Still, Supreme Court precedence, from a statewide perspective, is important, Schweitzer said.

“This was not a clear cut case, ditch or slough,” he said. “(It) needs to have more clarity.”

But Mitchell Slough landowner Tom Hyde, an attorney from San Francisco, disagrees. The case is already clear.

Virtually every fact presented in the district court trial support the claim that the Mitchell Slough is a ditch, Hyde said. The water is diverted twice before it hits the headgate and then pushed up hill to provide maximum irrigation coverage for farmers; the Mitchell Slough channel transects, rather than follows, historic Bitterroot River channels out of the active flood plain; the slough is fed throughout the year by irrigation return water and serves as a drain for flood irrigators in that portion of the Bitterroot Valley.
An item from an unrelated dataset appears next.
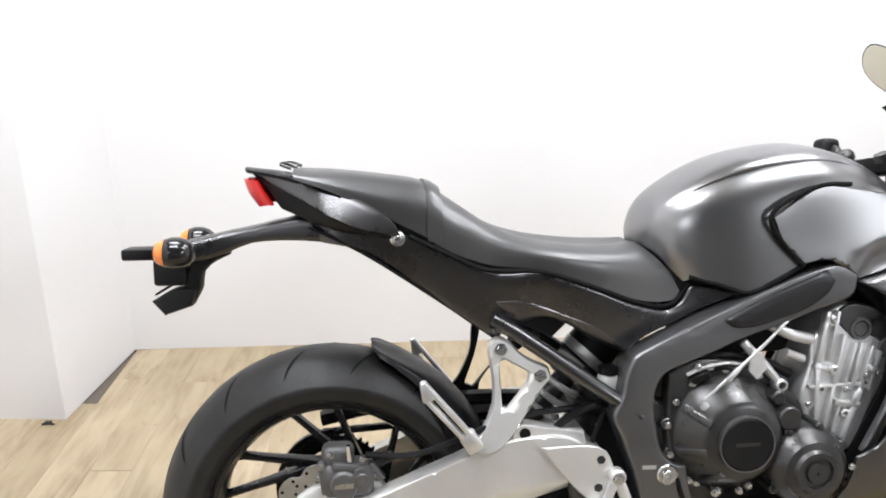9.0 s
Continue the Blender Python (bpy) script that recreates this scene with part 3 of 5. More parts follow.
sw = [(-0.030, 0.273), (-0.033, 0.316), (-0.002, 0.340), (0.095, 0.379), (0.205, 0.428), (0.285, 0.462), (0.350, 0.478), (0.430, 0.474), (0.475, 0.440), (0.470, 0.400),
      (0.430, 0.386), (0.360, 0.362), (0.250, 0.320), (0.159, 0.294), (0.040, 0.271)]
bm = panel(sw, arm_lat, 0.040, 0.004, 0.012, holes=[[(0.052, 0.292), (0.052, 0.325), (0.078, 0.330), (0.078, 0.294)]], smooth_holes=120, lines=[[(0.085 + 0.012 * k, 0.323 + 0.18 * (0.085 + 0.012 * k)) for k in range(30)]])
swingarm = both("swingarm", bm, M_SWING, bike, "satin cast aluminium swingarm")
part("swingarm_bracket", panel([(0.322, 0.462), (0.328, 0.494), (0.345, 0.500), (0.380, 0.495), (0.455, 0.484), (0.462, 0.460)], 0.134, 0.03, 0.004), M_SWING, swingarm, "raised alloy bracket on the swingarm")
bm = bmesh.new()
# black disc on the solid bracket paints the dark of a hole
disc_y(bm, (0.348, 0, 0.484), 0.010, -0.1335, -0.1350, 20)
part("bracket_hole", bm, M_DARK, swingarm)
part("cross_tube", tube([(0.46, -0.13, 0.425), (0.46, 0.13, 0.425)], 0.036, 16), M_SWING, swingarm)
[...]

Yet despite this overwhelming evidence, it’s back to court once again, he said.

“I think it’s a sad day for Montana and fisherman when dollars that should and could be spent on habitat are being spent on lawyers,” Hyde said.

Lewis agrees.

Local landowners should be working with FWP and conservation groups to protect and improve habitat in the Bitterroot Valley, not battling to protect their private property rights.
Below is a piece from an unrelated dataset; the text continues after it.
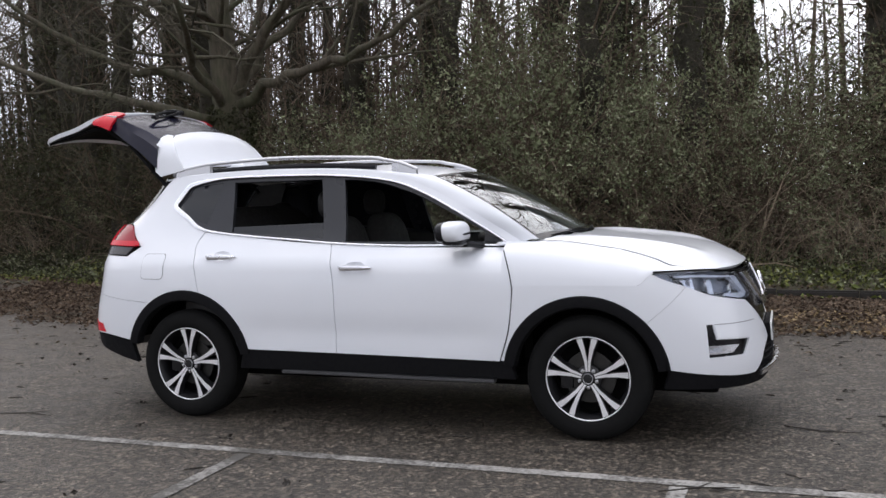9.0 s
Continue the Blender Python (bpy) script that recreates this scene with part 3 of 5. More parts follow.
    patch("quarter_lining", side, loop([(-1.20, 0.98), (-1.20, 1.24)], [(-1.20, 1.24), *at_x((-1.50, 1.38))], at_x((-1.50, 1.38), (-1.38, 1.60)), at_x((-1.38, 1.60), (-1.62, 1.60)), at_x((-1.62, 1.60), (-1.90, 1.30)), at_x((-1.90, 1.30), (-2.05, 0.98)), [at_x((-2.05, 0.98))[0], (-1.20, 0.98)]), M_TRIM_IN, car, s, depth=0, lift=-0.05, step=0.1)
    # rear bumper
    bump = patch("rear_bumper", side, loop([(-2.99, 0.845), (-2.6, 0.845)], [(-2.6, 0.845), *at_x((-2.165, 0.832))], at_x((-2.165, 0.832), (-1.90, 0.797), arc(*AR, 125, 126)[0]), at_x(*arc(*AR, 125.0, 163)), at_x((-1.80, 0.515), (-2.0, 0.545), (-2.20, 0.555)),
                 [at_x((-2.20, 0.555))[0], (-2.99, 0.54)], [(-2.99, 0.54), (-2.99, 0.845)]), M_WHITE, car, s)
    us = np.linspace(ux(-2.10, 0.84), -2.99, 24)
    rim = side(us, np.full(24, 0.842))
    sheet("bumper_ledge", np.stack([rim, rim * [1, 0.94, 1] + [0.05, 0, 0.006], rim * [1, 0.85, 1] + [0.26, 0, 0.010]], 1), M_WHITE, bump, s, 0.01, out=(0, 0, 1))
    patch("rear_valance", side, loop([at_x((-1.80, 0.51))[0], at_x((-2.20, 0.55))[0]], [at_x((-2.20, 0.55))[0], (-2.99, 0.535)], [(-2.99, 0.535), (-2.99, 0.44)], [(-2.99, 0.44), *at_x((-2.24, 0.48), (-2.10, 0.44), (-1.90, 0.39), (-1.76, 0.36))],
          [at_x((-1.76, 0.36))[0], at_x((-1.80, 0.51))[0]]), M_CLAD, car, s, depth=0.03, lift=-0.006)
    patch("rear_reflector", side, at_x((-2.05, 0.560), (-2.24, 0.560), (-2.24, 0.632), (-2.08, 0.618)), M_RED, bump, s, depth=0.006, lift=0.004, label="red reflector")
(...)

“But we have to hit the mattresses and prove it is a ditch for the third time,” Lewis said.

The decision by Schweitzer to allow the FWP to appeal was a surprise for Lewis, who says the governor told him that he wouldn’t appeal Mizner’s decision.

Schweitzer in fact spoke with both sides of the case. Schweitzer didn't say Wednesday whether or not he promised Lewis there would be no appeal, but he did say he would still have liked the sportsmen and landowners to resolve the case on their own.
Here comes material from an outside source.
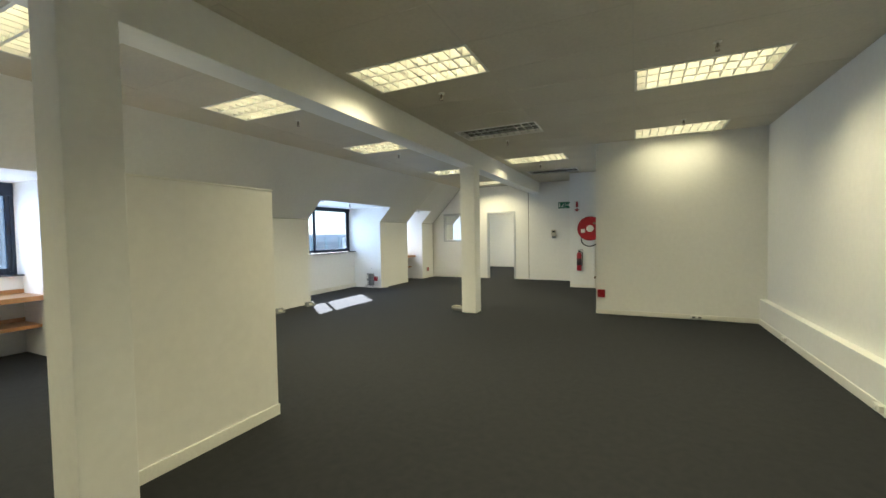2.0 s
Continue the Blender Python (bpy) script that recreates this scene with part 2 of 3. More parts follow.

"My preference would be no more lawyerin,'" Schweitzer said.

Still, the governor said, “I’ve met with sportsmen and I’ve met with landowners. We need to have clear delineations about what the right of citizens and private landowners are.”

The state had 60 days to decide whether or not to appeal and took nearly the entire time. Part of the reason was to allow some communication between the two opposing sides, Schweitzer said.

“I’ve encouraged sportsmen and the landowners to build a dialogue between themselves and I wanted to give that time.”

And though he knows the controversy has been very emotional in the Bitterroot Valley, he’s optimistic that people will be able to come together despite the continuing litigation.

“I’ve met with some of these landowners and they’re very good people,” Schweitzer said. “They’re not trying to restrict access. They’re good neighbors.”

But protecting stream access is important for Montanans, he said.

“I will protect the right of sportsmen because that’s what makes Montana different – the ability to have access to hunting and fishing,” Schweitzer said. “We had to make a move to protect the fisheries and the access in the rest of the state.”

Overturning the Mizner’s decision would be an expansion of the Montana Stream Access Law, which allows the public to access only natural and perennial streams, said Russ McElyea, Montana Farm Bureau attorney for the Mitchell Slough case.

If man-made water bodies, like ditches or ponds, are placed under the auspices of the stream access law, then any rancher with fish in his ditch or ducks on his pond could be forced to allow the public access, he said.

However, Schweitzer is adamant that the state isn’t trying to expand the Stream Access Law.

“I’m not an advocate of opening up irrigation ditches and canals across the state to fishing,” he said.

But Siebel is convinced Schweitzer and FWP are continuing to pursue an agenda of gaining sportsmen’s access to private property and it constitutes a taking of private property rights.

“They don’t seem to respect the 135 years of agriculture and irrigation that’s been done along the Mitchell,” Siebel said. “They seem to continue to drive a wedge between landowners and sportsmen with their continued pursuit in expanding the Stream Access Law and their attempted land grab.”

The Supreme Court appeal will not be a new trial. Rather, the high court will look at the facts presented in the district court case. The justices will then decide whether or not Mizner was right in his decision or if he arrived at it properly. They high court may or may not hear oral arguments and a final decision could take as long as two years.